*DIRECTIONS FOR THIS TASK*
Find the word "part" in the data. Return every line where it appears.

══════

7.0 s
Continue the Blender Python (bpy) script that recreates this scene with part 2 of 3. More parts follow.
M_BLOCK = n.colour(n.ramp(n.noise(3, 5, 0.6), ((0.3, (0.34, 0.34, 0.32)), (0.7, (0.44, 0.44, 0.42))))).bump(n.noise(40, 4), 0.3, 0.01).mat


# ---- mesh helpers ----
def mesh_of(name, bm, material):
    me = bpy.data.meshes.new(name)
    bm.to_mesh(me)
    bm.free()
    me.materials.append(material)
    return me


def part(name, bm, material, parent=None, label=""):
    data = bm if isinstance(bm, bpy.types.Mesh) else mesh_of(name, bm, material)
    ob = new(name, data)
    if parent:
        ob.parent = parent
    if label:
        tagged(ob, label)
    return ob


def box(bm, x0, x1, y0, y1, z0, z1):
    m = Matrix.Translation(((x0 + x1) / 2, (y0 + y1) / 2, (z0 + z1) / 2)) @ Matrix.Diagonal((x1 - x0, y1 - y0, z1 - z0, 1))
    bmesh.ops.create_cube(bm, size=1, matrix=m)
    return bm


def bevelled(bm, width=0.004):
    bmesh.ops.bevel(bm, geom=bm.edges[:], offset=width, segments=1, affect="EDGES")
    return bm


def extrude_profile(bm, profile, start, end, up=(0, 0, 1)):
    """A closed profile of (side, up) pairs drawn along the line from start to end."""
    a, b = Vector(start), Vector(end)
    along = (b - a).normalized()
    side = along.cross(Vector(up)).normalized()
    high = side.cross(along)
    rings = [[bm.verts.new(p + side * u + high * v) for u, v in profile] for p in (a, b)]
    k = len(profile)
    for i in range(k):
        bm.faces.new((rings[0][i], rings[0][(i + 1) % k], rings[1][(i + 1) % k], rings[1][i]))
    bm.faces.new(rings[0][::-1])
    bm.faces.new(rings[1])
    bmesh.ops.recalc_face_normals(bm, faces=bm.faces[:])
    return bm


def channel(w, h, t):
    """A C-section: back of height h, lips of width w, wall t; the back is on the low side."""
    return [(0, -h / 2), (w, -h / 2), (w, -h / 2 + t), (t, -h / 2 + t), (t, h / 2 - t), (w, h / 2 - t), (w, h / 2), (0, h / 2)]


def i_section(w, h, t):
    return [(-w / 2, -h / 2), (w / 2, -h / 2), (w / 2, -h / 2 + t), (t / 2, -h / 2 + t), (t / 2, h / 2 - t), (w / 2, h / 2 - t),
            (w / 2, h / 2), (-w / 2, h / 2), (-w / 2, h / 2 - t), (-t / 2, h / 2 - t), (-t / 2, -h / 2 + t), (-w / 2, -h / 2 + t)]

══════

*THE REPLY*
Continue the Blender Python (bpy) script that recreates this scene with part 2 of 3. More parts follow.
def part(name, bm, material, parent=None, label=""):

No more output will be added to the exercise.